Analysis: Compare the average and distribution of total, HP, Attack, Defense, etc., stats across generations to identify trends over time.

Introduction:
Finally, we will examine how Pokémon stats have evolved across different generations. Are newer generations stronger than the previous ones? By analyzing the distribution of stats across generations, we can uncover any trends in Pokémon performance over time.

In [None]:
# Define the numeric columns
numeric_columns = ['HP', 'Attack', 'Defense', 'Sp. Atk', 'Sp. Def', 'Speed', 'Total']

# Group by Generation and calculate the mean of each statistic
generation_stats = df.groupby('Generation')[numeric_columns].mean().reset_index()

# Melt the DataFrame to make it suitable for a bar chart
generation_stats_melted = generation_stats.melt(id_vars=['Generation'], value_vars=numeric_columns, var_name='Stat', value_name='Average')

# Create an interactive bar chart using Plotly
fig = px.bar(generation_stats_melted, x='Generation', y='Average', color='Stat', barmode='group',
             title='Average Stats for Each Pokémon Generation', labels={'Average':'Average Value', 'Generation':'Generation'})
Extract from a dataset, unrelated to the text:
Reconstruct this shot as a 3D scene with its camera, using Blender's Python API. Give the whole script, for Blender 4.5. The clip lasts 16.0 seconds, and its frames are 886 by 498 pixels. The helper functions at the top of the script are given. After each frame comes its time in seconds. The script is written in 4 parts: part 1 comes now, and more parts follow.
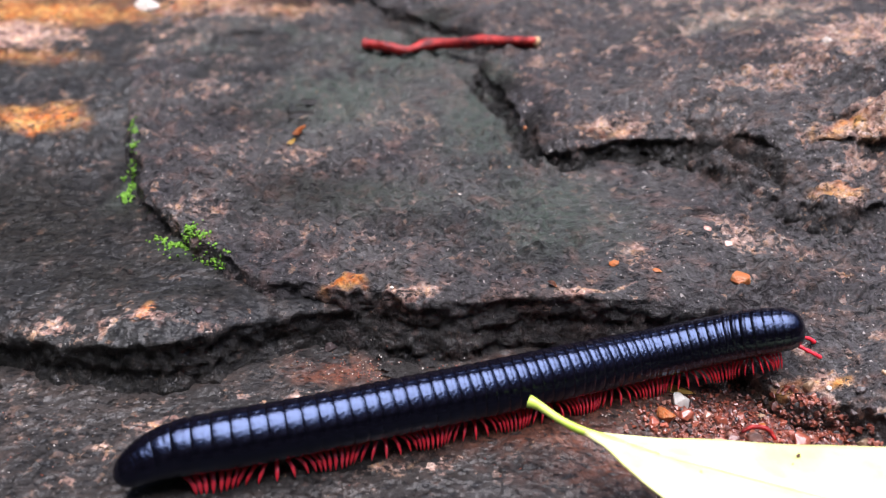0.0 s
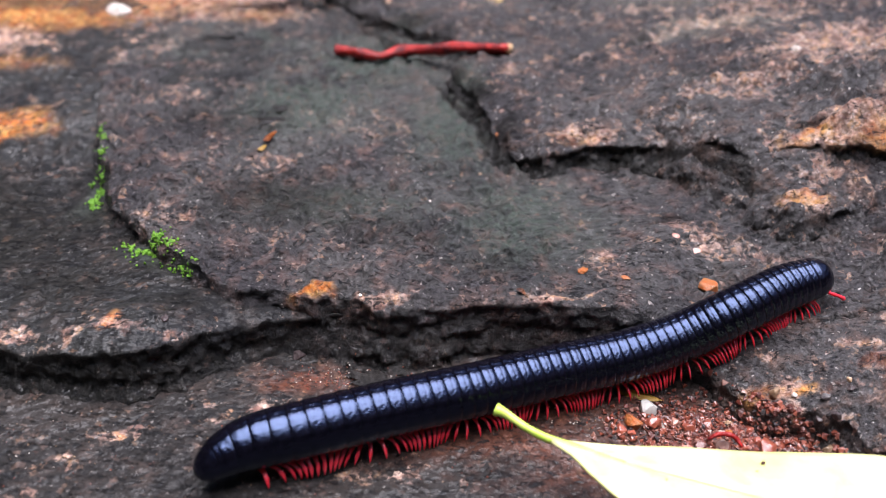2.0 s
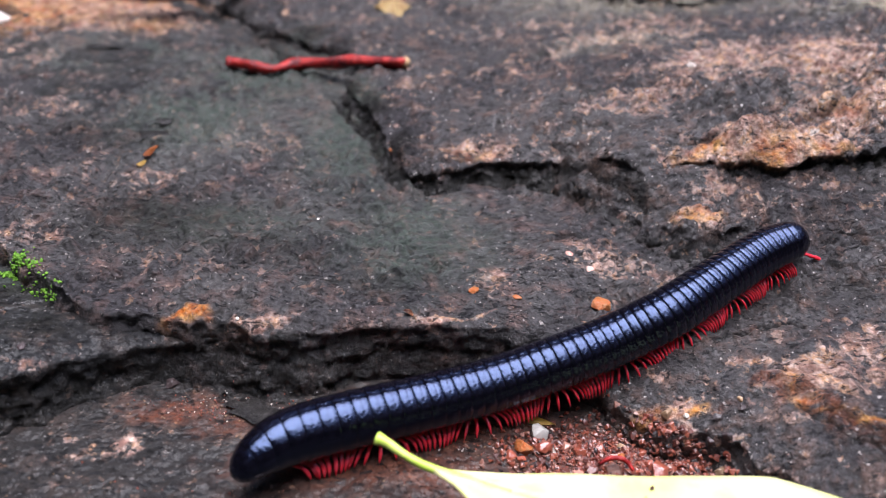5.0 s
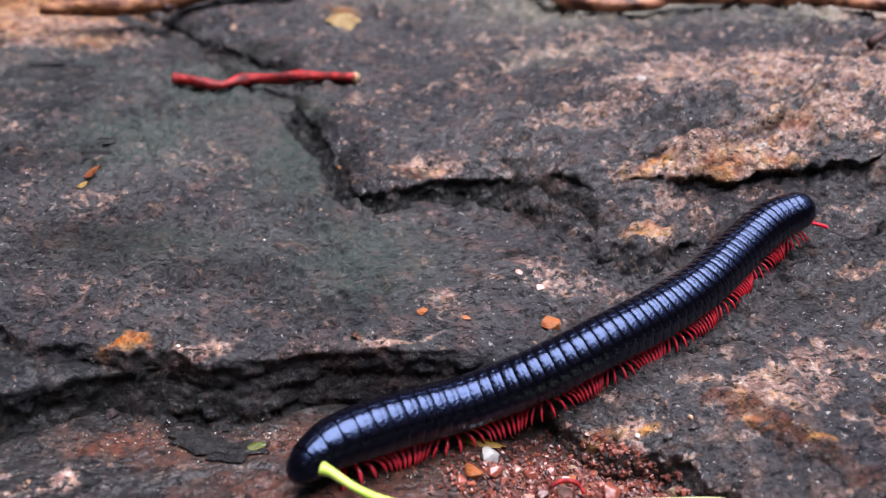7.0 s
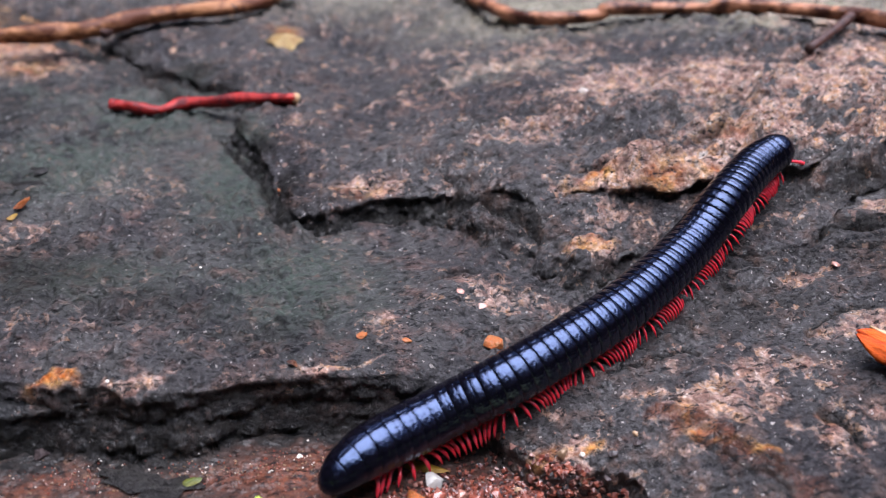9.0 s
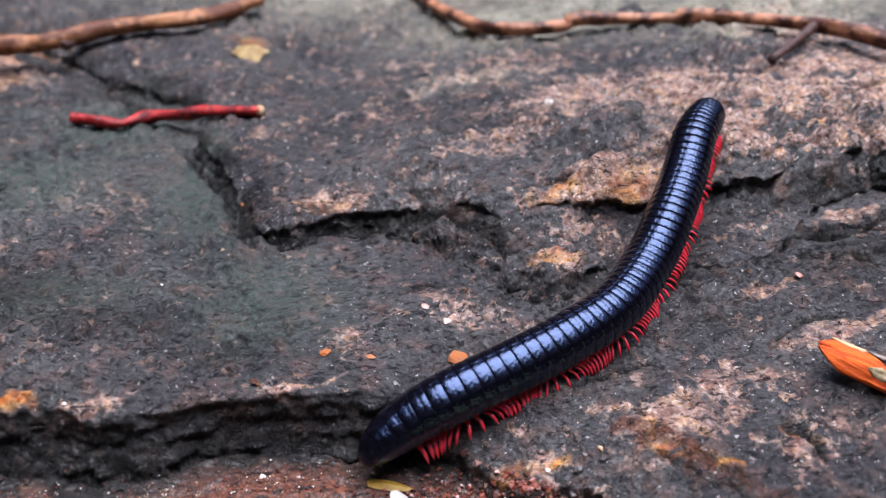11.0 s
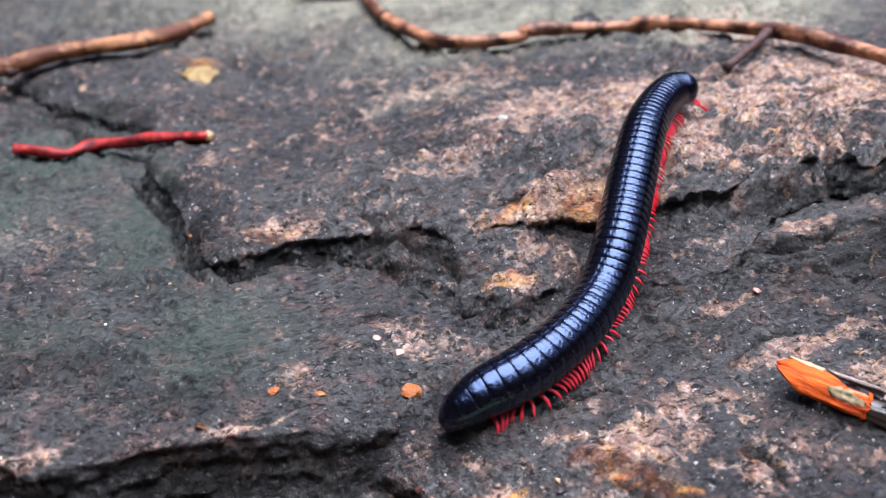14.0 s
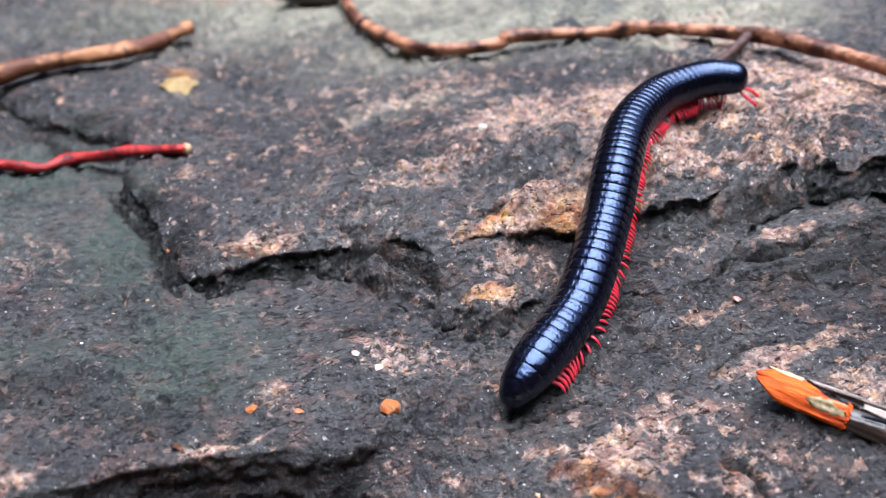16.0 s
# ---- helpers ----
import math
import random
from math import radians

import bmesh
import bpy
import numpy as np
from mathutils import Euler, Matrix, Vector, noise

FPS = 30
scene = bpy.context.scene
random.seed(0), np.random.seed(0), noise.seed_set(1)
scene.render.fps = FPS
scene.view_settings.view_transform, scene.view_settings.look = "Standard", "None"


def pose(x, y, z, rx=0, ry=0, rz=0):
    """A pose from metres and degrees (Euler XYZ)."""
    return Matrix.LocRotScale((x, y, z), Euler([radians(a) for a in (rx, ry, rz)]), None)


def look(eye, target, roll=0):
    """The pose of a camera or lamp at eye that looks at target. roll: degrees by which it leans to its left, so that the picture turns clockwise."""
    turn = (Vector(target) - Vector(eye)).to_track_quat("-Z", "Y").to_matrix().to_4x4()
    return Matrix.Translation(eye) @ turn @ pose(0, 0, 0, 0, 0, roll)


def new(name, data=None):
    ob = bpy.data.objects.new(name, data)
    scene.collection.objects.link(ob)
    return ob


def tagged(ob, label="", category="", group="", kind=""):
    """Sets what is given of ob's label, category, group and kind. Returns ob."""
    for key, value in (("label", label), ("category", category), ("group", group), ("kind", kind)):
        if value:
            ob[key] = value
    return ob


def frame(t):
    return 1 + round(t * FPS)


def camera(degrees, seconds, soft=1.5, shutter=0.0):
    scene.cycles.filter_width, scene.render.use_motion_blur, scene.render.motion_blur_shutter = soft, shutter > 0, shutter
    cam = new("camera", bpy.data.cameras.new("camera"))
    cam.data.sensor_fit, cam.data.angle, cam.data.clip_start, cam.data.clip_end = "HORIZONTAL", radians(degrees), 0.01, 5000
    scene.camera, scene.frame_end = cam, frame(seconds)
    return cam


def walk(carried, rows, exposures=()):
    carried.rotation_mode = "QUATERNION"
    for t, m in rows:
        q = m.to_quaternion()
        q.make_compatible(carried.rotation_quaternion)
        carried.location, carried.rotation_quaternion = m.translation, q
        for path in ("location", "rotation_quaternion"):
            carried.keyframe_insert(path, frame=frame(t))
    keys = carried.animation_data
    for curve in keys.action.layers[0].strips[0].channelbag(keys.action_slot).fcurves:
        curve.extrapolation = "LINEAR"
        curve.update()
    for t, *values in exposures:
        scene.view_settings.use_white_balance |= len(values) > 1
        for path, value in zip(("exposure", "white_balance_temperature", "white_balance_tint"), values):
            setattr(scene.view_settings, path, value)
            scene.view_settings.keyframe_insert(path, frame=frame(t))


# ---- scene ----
cam = camera(52.2, 16.0, soft=1.0)
# seconds, eye in metres, turn in degrees
PATH = [
    (0.0, 0.03330, 0.03405, 0.10975, 54.728, -0.964, 0.253),
    (0.5, 0.03427, 0.03330, 0.11060, 54.808, -1.279, -0.083),
    (1.0, 0.03533, 0.03448, 0.11120, 54.903, -1.449, -0.329),
    (1.5, 0.03491, 0.03438, 0.11037, 55.027, -1.610, -0.645),
    (2.0, 0.03595, 0.03469, 0.11012, 55.026, -1.612, -0.694),
    (2.5, 0.04038, 0.03655, 0.10818, 55.295, -1.811, -1.292),
    (3.0, 0.04107, 0.03839, 0.10704, 55.659, -2.178, -2.183),
    (3.5, 0.04170, 0.03853, 0.10613, 55.877, -2.703, -2.977),
    (4.0, 0.04209, 0.03921, 0.10626, 56.137, -3.144, -3.600),
    (6.5, 0.04704, 0.04348, 0.10601, 56.660, -4.619, -6.561),
    (7.0, 0.04815, 0.04436, 0.10725, 56.956, -4.403, -7.089),
    (7.5, 0.05195, 0.04469, 0.10728, 57.540, -4.047, -7.828),
    (8.0, 0.05267, 0.04414, 0.10714, 57.705, -4.035, -8.685),
    (8.5, 0.05401, 0.04505, 0.10769, 57.940, -3.833, -9.151),
    (9.0, 0.05521, 0.04676, 0.10689, 58.077, -3.668, -9.675),
    (11.5, 0.05869, 0.04898, 0.10855, 58.631, -4.021, -11.530),
    (12.0, 0.05963, 0.04997, 0.10892, 58.714, -3.924, -11.767),
    (12.5, 0.06030, 0.05027, 0.10919, 58.630, -3.847, -12.021),
    (13.0, 0.06252, 0.05183, 0.11019, 58.695, -3.532, -12.410),
    (13.5, 0.06379, 0.05284, 0.11078, 58.732, -3.145, -13.009),
    (14.0, 0.06507, 0.05362, 0.11091, 58.617, -2.898, -13.359),
    (14.5, 0.06568, 0.05406, 0.11156, 58.625, -2.786, -13.744),
    (15.0, 0.06662, 0.05420, 0.11182, 58.647, -2.463, -14.043),
    (15.5, 0.06698, 0.05349, 0.11228, 58.614, -2.458, -14.081),
    (16.0, 0.06824, 0.05534, 0.11281, 58.613, -2.464, -14.220),
]
walk(cam, [(t, pose(*p)) for t, *p in PATH], exposures=[(0, 1.08, 6250, 19), (4, 0.97, 6150, 19), (9, 0.94, 5900, 18), (13, 1.14, 5780, 13), (16, 1.36, 5680, 10)])
# focus near the animal, a small phone lens
cam.data.dof.use_dof, cam.data.dof.focus_distance, cam.data.dof.aperture_fstop = True, 0.180, 14.0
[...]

# Show the interactive plot
fig.show()



####Visualization:
The above bar chart displays the average stats for each Pokémon generation. From this data, we can observe any trends in increasing or decreasing performance across generations, where generation 4 is the generation with the highest total stats.

#Conclusion

1. Relationship Between Legendary Status and Total Performance:
* Legendary Pokémon generally have higher average total stats compared to non-legendary Pokémon, supporting the notion that they are stronger.

2. Stats Based on Pokémon Types:
* Certain types, such as 'Dragon,' show higher average stats, indicating their overall strength.

3. Stats Distribution Across Generations:
* The analysis of stats distribution across generations reveals trends in the evolution of Pokémon strength, providing insights into how Pokémon have developed over time. Notably, Generation 2 has the lowest average total stats at 428.3 points, while Generation 4 has the highest average total stats at 459 points.